Os modelos vão precisar de atualizações para corresponder ao que estes instrumentos detetam. Isso significa resolução mais fina para captar frentes e redemoinhos, melhores entradas de água doce do degelo e física de troca de gases melhorada sob ventos fortes e pulverização gelada. As equipas podem então correr cenários paralelos: um em que a tampa resiste até aos anos 2030, e outro em que a degaseificação regional começa mais cedo. Os decisores podem preparar-se para ambos.

Termos e exemplos práticos

Estratificação: as camadas de água organizam-se segundo a densidade. Água doce e fria flutua sobre água mais salgada e quente. Quanto maior o contraste, menos as camadas se misturam.
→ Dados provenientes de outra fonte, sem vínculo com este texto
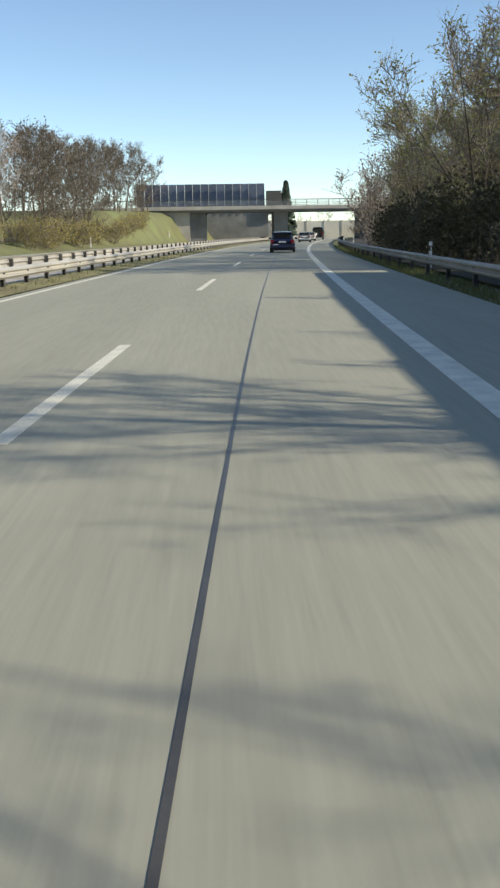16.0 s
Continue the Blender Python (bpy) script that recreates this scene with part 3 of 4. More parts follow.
# ---- vegetation ----
class Growth:
    """Collects tapered limbs and leaves as raw vertices and faces."""

    def __init__(self, seed):
        self.rng = random.Random(seed)
        self.verts, self.faces, self.slots = [], [], []

    def limb(self, pts, r0, r1, sides, slot=0):
        base = len(self.verts)
        n = len(pts)
        for i, p in enumerate(pts):
            d = (pts[min(i + 1, n - 1)] - pts[max(i - 1, 0)]).normalized()
            a = d.orthogonal().normalized()
            b = d.cross(a)
            r = r0 + (r1 - r0) * i / (n - 1)
            for k in range(sides):
                t = 2 * math.pi * k / sides
                self.verts.append(p + (a * math.cos(t) + b * math.sin(t)) * r)
        for i in range(n - 1):
            for k in range(sides):
                j = (k + 1) % sides
                self.faces.append((base + i * sides + k, base + i * sides + j, base + (i + 1) * sides + j, base + (i + 1) * sides + k))
                self.slots.append(slot)

    def twig(self, p, d, length, r, slot=0, sides=2):
        base = len(self.verts)
        a = d.orthogonal().normalized()
        b = d.cross(a)
        for k in range(3):
            t = 2 * math.pi * k / 3
            self.verts.append(p + (a * math.cos(t) + b * math.sin(t)) * r)
        self.verts.append(p + d * length)
        for k in range(sides):
            self.faces.append((base + k, base + (k + 1) % 3, base + 3))
            self.slots.append(slot)

    def tip(self, p, d, length, r, slot=0):
        """The finest shoots, a few millimetres thick."""
        a = self.scatter(1.0).cross(d)
        a = a.normalized() * r if a.length > 1e-4 else d.orthogonal().normalized() * r
        base = len(self.verts)
        self.verts += [p - a, p + a, p + d * length]
        self.faces.append((base, base + 1, base + 2))
        self.slots.append(slot)

    def leaf(self, p, size, slot=1):
        r = self.rng
        a = self.scatter(1.0).normalized()
        b = a.orthogonal().normalized() * size * r.uniform(0.35, 0.6)
        a = a * size
        base = len(self.verts)
        self.verts += [p - a * 0.5, p + b, p + a * 0.5, p - b]
        self.faces.append((base, base + 1, base + 2, base + 3))
        self.slots.append(slot)

    def scatter(self, s):
        r = self.rng
        return Vector((r.gauss(0, s), r.gauss(0, s), r.gauss(0, s)))

    def path(self, start, d, length, steps, wander, lift):
        pts = [start]
        for _ in range(steps):
            d = (d + self.scatter(wander) + Vector((0, 0, lift))).normalized()
            pts.append(pts[-1] + d * (length / steps))
        return pts, d

    def mesh(self, name, mats):
        return rawmesh(name, self.verts, self.faces, mats, self.slots)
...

Uma tempestade de inverno que aprofunda a camada de mistura de 50 para 120 metros pode libertar de repente água com mais CO2. Esse pico aumenta o fluxo de CO2 mar-atmosfera em poucas horas. Os instrumentos podem detetar esse pulso e depois observar quão rapidamente a superfície volta a refrescar-se e acalmar.

Agrupamentos de risco: os maiores riscos de mistura alinham-se onde os ventos são mais fortes e o gelo marinho desaparece cedo — setores de Weddell e Ross, e o lado do Pacífico da Antártida Ocidental. As vantagens do alerta precoce incluem melhores previsões sazonais para pescas e riscos de gelo para navegação. Os efeitos acumulados também contam: vários invernos suaves podem pouco mudar, mas dois invernos tempestuosos após um verão com pouco gelo podem abrir buracos na tampa suficientes para alterar os orçamentos regionais de carbono.